EXERCISE DETAILS — Your task is to transcribe all of the data below exactly, omitting the images.

====== SUPPLIED MATERIAL

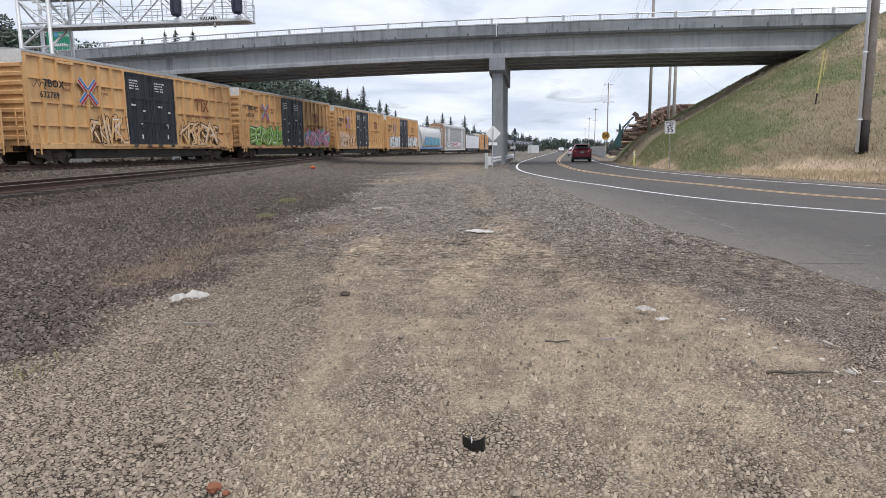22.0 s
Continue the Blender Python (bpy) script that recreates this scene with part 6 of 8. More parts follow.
# ---------------------------------------------------------------- signal gantry over the tracks
def gantry():
    g = thing("signal_gantry", "pale cantilever signal gantry with lattice tower and railed walkways", "signal gantry")
    yf, yb, zb, zt = 43.0, 44.3, 10.3, 12.3
    xl, xr = -34.6, -19.05
    # tower
    tx = (-35.4, -33.1)
    for x in tx:
        for y in (42.6, 44.7):
            bm = bmesh.new()
            rod(bm, (x, y, height(x, y) - 0.3), (x, y, zt + 0.1), 0.13, 10)
            part("tower_leg", bm, "alu_white", g, "pale round steel leg")
    z = 1.2
    k = 0
    while z < zt - 1.0:
        z2 = min(z + 1.55, zt)
        a, b = (tx[0], tx[1]) if k % 2 else (tx[1], tx[0])
        bars = [((a, y, z), (b, y, z2), 0.07) for y in (42.6, 44.7)] + [((tx[0], y, z2), (tx[1], y, z2), 0.06) for y in (42.6, 44.7)]
        bars += [((x, 42.6 if k % 2 else 44.7, z), (x, 44.7 if k % 2 else 42.6, z2), 0.07) for x in tx]
        for p_, q_, r_ in bars:
            bm = bmesh.new()
            rod(bm, p_, q_, r_, 6)
            part("tower_brace", bm, "alu_white", g, "lattice brace")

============

EXERCISE RESULT —
22.0 s
Continue the Blender Python (bpy) script that recreates this scene with part 6 of 8. More parts follow.
# ---------------------------------------------------------------- signal gantry over the tracks
def gantry():
    g = thing("signal_gantry", "pale cantilever signal gantry with lattice tower and railed walkways", "signal gantry")
    yf, yb, zb, zt = 43.0, 44.3, 10.3, 12.3
    xl, xr = -34.6, -19.05
    # tower
    tx = (-35.4, -33.1)
    for x in tx:
        for y in (42.6, 44.7):
            bm = bmesh.new()
            rod(bm, (x, y, height(x, y) - 0.3), (x, y, zt + 0.1), 0.13, 10)
            part("tower_leg", bm, "alu_white", g, "pale round steel leg")
    z = 1.2
    k = 0
    while z < zt - 1.0:
        z2 = min(z + 1.55, zt)
        a, b = (tx[0], tx[1]) if k % 2 else (tx[1], tx[0])
        bars = [((a, y, z), (b, y, z2), 0.07) for y in (42.6, 44.7)] + [((tx[0], y, z2), (tx[1], y, z2), 0.06) for y in (42.6, 44.7)]
        bars += [((x, 42.6 if k % 2 else 44.7, z), (x, 44.7 if k % 2 else 42.6, z2), 0.07) for x in tx]
        for p_, q_, r_ in bars:
            bm = bmesh.new()
            rod(bm, p_, q_, r_, 6)
            part("tower_brace", bm, "alu_white", g, "lattice brace")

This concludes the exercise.